Sedangkan peraturan pemerintah terkait investasi dan amdal sangat longgar. Seperti yang dilansir pada laman bbc.com, Maret tahun 2018, Jokowi membuat peraturan untuk mempermudah investor untuk melakukan investasi dengan sistem perizinan terintegrasi atau single submission bahkan memberikan insentif seperti tax holiday, tax allowance untuk menarik investor. Untuk masalah amdal pun komnas HAM pun mengatakan bahwa perijinan amdal hanya formalitas semata. (mongabay.co.id). Kelonggaran seperti ini rasa-rasanya bukan atas ketidak sengajaan namun atas kesengajaan. Mana mungkin seorang pemimpin yang memiliki title pendidikan dibelakanag namanya tak mengerti soal investasi dan amdal? Sepertinya itu tidak mungkin.
Apakah akan terus menerapkan sistem busuk ini? Tidak kah kita muak dengan sandiwara ini? Keinginan rakyat akan perubahan sangat menggebu-gebu, impian memiliki pemimpin adil pun sangat terasa. Dengan seizin Allah kita akan memiliki pemimpin yang adil, namun yang perlu kita ingat pemimpin adil pun butuh dukungan sistem yang sesuai aturan Allah. Khilafah adalah tutunan Rasulullah, penerapan sistem islam telah terbukti 13 abad lamanya hingga pemerintahan Ustmani.

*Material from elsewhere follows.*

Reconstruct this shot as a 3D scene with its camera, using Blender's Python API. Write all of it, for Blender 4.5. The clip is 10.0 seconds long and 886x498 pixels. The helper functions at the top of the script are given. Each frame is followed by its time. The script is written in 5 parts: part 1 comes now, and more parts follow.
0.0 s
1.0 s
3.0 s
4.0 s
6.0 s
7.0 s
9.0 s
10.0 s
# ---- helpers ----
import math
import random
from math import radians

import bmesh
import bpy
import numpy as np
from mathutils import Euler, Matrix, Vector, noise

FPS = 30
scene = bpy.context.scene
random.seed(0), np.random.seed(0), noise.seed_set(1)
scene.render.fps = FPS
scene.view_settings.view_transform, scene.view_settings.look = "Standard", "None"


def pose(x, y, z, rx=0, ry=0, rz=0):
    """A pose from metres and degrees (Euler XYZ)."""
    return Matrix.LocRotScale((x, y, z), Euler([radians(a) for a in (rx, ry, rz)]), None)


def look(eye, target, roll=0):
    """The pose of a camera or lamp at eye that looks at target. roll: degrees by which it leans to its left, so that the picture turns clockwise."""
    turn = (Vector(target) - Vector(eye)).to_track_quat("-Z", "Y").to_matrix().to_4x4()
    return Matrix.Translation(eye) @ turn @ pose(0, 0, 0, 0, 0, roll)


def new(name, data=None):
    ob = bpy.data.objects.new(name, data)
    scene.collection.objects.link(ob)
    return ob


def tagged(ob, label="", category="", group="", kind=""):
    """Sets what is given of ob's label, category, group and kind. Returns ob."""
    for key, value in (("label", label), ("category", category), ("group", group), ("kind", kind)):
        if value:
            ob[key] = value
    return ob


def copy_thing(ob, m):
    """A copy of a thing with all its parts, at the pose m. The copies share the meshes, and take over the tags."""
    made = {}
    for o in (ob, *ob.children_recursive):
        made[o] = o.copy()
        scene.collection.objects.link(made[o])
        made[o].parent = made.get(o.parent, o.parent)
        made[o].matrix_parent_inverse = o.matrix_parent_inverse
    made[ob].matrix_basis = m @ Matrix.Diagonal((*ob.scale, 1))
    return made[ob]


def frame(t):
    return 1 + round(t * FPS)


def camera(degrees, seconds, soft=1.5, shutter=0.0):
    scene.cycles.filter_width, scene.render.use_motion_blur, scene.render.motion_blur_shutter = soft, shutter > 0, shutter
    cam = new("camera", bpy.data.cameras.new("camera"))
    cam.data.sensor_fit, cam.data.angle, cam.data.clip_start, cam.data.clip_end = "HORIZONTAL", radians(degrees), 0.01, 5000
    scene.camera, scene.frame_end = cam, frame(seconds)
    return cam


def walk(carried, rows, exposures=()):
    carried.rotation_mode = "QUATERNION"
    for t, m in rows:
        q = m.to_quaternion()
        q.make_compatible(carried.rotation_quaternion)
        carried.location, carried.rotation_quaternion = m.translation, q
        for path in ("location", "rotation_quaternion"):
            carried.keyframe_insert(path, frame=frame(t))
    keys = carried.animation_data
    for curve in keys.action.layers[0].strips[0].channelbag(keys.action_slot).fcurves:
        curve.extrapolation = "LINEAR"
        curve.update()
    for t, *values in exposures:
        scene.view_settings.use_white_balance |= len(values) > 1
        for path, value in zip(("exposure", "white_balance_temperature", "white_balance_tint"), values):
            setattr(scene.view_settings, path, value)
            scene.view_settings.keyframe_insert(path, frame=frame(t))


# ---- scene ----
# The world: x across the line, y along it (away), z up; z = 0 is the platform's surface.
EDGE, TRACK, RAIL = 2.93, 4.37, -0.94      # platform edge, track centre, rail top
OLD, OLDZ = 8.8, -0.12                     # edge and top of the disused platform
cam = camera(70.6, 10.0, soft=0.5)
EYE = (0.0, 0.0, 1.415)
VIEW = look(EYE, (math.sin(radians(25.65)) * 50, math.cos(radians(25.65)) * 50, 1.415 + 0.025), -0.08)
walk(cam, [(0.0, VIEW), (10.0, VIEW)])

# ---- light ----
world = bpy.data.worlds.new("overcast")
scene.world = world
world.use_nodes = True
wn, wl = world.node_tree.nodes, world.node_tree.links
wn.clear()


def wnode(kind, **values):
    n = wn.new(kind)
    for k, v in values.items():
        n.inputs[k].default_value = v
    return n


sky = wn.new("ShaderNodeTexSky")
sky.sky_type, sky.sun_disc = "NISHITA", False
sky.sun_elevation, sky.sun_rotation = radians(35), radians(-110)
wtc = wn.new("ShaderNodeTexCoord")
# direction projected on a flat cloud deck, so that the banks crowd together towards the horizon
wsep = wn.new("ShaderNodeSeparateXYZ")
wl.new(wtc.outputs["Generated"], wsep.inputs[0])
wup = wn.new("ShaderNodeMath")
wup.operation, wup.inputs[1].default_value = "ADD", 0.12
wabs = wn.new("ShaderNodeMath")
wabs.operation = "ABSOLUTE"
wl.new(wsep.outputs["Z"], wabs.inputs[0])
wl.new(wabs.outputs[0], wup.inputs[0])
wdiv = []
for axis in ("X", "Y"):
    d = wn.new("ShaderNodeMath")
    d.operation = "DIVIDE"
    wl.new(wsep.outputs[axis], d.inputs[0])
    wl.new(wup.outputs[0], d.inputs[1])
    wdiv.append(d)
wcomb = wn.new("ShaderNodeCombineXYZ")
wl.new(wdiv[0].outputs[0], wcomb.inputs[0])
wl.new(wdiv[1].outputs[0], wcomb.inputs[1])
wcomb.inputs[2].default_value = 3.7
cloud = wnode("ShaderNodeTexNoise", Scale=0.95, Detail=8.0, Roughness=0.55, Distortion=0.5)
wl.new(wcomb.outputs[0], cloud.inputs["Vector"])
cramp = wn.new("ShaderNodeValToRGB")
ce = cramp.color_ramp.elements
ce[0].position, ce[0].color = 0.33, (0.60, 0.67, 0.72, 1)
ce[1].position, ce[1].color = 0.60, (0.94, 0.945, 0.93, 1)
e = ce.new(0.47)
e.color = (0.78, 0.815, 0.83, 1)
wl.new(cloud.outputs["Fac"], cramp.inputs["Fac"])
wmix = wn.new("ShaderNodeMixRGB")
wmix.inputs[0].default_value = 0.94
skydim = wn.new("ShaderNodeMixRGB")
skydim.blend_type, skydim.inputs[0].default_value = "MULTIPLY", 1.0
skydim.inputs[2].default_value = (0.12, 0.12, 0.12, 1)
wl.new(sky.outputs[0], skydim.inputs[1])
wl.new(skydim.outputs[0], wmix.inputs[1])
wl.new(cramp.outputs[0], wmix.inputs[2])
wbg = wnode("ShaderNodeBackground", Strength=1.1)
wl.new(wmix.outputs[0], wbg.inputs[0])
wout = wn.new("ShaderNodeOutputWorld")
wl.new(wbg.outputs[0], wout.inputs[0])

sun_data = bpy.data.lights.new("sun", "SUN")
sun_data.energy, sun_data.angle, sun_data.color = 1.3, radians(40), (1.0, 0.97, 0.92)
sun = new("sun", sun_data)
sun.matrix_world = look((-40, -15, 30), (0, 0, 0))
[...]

Permasalahan tambang bukanlah perkara yang sulit untuk diselesaikan oleh khilafah. Karena seorang khalifah atau pemimpin, dia akan tunduk dengan aturan islam. Karena di dalam islam, tambang adalah hak milik masyarakat yang tidak boleh dimilik oleh individu dan hasilnya masuk dalam kas Baitul Mal. Rasulullah bersabda, “Kaum muslim bersekutu dalam tiga hal; air, padang dan api” (HR Abu Dawud).
Sedangkan terkait amdal, tugas seorang khalifah membuktikan bahwa pelestarian alam, tak lagi masuk ranah cabang agama (furu’iyyah), tetapi merupakan prioritas utama dharuriyyat. Menjaga lingkungan, berarti mempertahankan keberlangsungan hidup berikut lima dharuriyyat meliputi agama, jiwa, akal, nasab, dan harta.